Objective -> Transcribe all the entries word for word, but omit the images.

Dataset items:
:::::

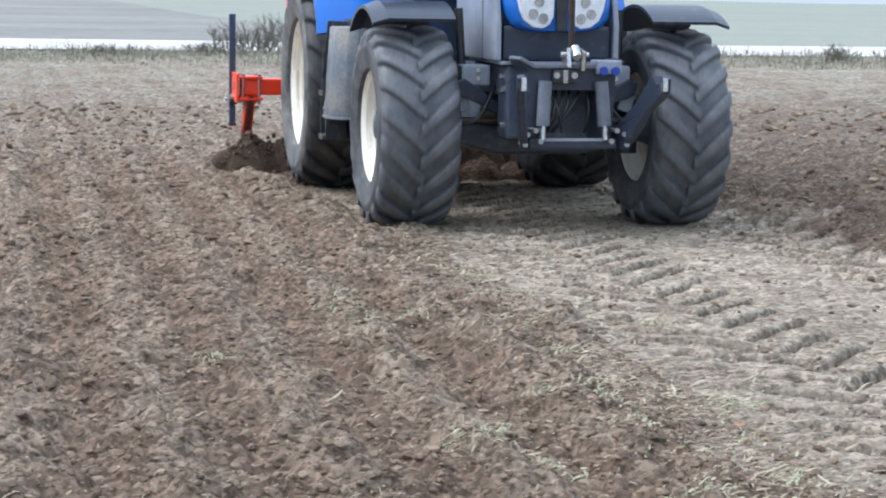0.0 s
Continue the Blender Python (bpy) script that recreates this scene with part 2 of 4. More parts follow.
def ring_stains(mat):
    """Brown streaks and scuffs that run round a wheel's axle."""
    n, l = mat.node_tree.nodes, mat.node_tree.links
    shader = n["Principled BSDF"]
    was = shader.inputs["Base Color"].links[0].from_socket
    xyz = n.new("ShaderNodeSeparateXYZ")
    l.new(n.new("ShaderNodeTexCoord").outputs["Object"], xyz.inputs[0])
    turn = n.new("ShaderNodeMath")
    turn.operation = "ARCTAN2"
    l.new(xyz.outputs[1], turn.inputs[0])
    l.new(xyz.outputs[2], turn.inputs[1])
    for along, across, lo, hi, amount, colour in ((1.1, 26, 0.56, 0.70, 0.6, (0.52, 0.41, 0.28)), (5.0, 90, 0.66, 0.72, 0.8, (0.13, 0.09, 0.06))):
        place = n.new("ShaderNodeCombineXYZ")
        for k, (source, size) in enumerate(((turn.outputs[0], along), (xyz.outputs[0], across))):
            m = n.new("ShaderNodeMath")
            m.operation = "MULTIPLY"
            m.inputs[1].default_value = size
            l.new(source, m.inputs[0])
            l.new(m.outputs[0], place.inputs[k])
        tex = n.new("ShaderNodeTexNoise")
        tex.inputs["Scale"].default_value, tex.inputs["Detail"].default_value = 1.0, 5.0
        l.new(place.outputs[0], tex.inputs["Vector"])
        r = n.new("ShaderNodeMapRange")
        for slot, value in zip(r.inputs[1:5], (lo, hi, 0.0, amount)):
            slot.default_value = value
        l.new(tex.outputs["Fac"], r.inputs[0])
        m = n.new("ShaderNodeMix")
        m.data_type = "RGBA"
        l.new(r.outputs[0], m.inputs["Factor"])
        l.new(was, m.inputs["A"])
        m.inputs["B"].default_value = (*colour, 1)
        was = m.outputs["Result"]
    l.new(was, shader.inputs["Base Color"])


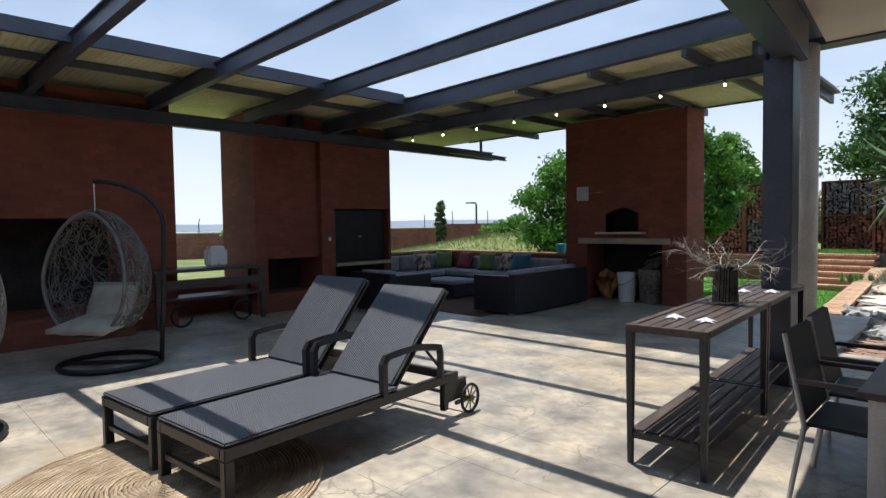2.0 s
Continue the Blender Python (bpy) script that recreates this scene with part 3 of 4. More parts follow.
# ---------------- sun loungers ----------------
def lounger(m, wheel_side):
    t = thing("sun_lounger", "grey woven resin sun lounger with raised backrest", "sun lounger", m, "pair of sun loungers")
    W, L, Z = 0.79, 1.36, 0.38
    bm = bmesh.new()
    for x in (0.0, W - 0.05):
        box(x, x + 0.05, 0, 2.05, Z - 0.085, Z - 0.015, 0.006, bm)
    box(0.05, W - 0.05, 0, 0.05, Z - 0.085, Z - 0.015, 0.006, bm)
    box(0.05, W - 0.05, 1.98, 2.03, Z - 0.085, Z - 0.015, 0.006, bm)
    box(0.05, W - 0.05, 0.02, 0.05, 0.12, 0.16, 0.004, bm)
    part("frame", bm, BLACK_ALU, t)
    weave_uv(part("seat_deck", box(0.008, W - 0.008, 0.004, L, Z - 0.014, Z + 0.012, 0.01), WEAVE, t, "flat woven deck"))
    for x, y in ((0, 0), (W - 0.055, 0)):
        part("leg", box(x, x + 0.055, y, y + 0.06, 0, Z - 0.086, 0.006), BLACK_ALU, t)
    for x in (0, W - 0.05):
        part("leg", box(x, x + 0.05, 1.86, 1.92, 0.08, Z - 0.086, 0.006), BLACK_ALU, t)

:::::

The answer ->
0.0 s
Continue the Blender Python (bpy) script that recreates this scene with part 2 of 4. More parts follow.
def ring_stains(mat):
    """Brown streaks and scuffs that run round a wheel's axle."""
    n, l = mat.node_tree.nodes, mat.node_tree.links
    shader = n["Principled BSDF"]
    was = shader.inputs["Base Color"].links[0].from_socket
    xyz = n.new("ShaderNodeSeparateXYZ")
    l.new(n.new("ShaderNodeTexCoord").outputs["Object"], xyz.inputs[0])
    turn = n.new("ShaderNodeMath")
    turn.operation = "ARCTAN2"
    l.new(xyz.outputs[1], turn.inputs[0])
    l.new(xyz.outputs[2], turn.inputs[1])
    for along, across, lo, hi, amount, colour in ((1.1, 26, 0.56, 0.70, 0.6, (0.52, 0.41, 0.28)), (5.0, 90, 0.66, 0.72, 0.8, (0.13, 0.09, 0.06))):
        place = n.new("ShaderNodeCombineXYZ")
        for k, (source, size) in enumerate(((turn.outputs[0], along), (xyz.outputs[0], across))):
            m = n.new("ShaderNodeMath")
            m.operation = "MULTIPLY"
            m.inputs[1].default_value = size
            l.new(source, m.inputs[0])
            l.new(m.outputs[0], place.inputs[k])
        tex = n.new("ShaderNodeTexNoise")
        tex.inputs["Scale"].default_value, tex.inputs["Detail"].default_value = 1.0, 5.0
        l.new(place.outputs[0], tex.inputs["Vector"])
        r = n.new("ShaderNodeMapRange")
        for slot, value in zip(r.inputs[1:5], (lo, hi, 0.0, amount)):
            slot.default_value = value
        l.new(tex.outputs["Fac"], r.inputs[0])
        m = n.new("ShaderNodeMix")
        m.data_type = "RGBA"
        l.new(r.outputs[0], m.inputs["Factor"])
        l.new(was, m.inputs["A"])
        m.inputs["B"].default_value = (*colour, 1)
        was = m.outputs["Result"]
    l.new(was, shader.inputs["Base Color"])


2.0 s
Continue the Blender Python (bpy) script that recreates this scene with part 3 of 4. More parts follow.
# ---------------- sun loungers ----------------
def lounger(m, wheel_side):
    t = thing("sun_lounger", "grey woven resin sun lounger with raised backrest", "sun lounger", m, "pair of sun loungers")
    W, L, Z = 0.79, 1.36, 0.38
    bm = bmesh.new()
    for x in (0.0, W - 0.05):
        box(x, x + 0.05, 0, 2.05, Z - 0.085, Z - 0.015, 0.006, bm)
    box(0.05, W - 0.05, 0, 0.05, Z - 0.085, Z - 0.015, 0.006, bm)
    box(0.05, W - 0.05, 1.98, 2.03, Z - 0.085, Z - 0.015, 0.006, bm)
    box(0.05, W - 0.05, 0.02, 0.05, 0.12, 0.16, 0.004, bm)
    part("frame", bm, BLACK_ALU, t)
    weave_uv(part("seat_deck", box(0.008, W - 0.008, 0.004, L, Z - 0.014, Z + 0.012, 0.01), WEAVE, t, "flat woven deck"))
    for x, y in ((0, 0), (W - 0.055, 0)):
        part("leg", box(x, x + 0.055, y, y + 0.06, 0, Z - 0.086, 0.006), BLACK_ALU, t)
    for x in (0, W - 0.05):
        part("leg", box(x, x + 0.05, 1.86, 1.92, 0.08, Z - 0.086, 0.006), BLACK_ALU, t)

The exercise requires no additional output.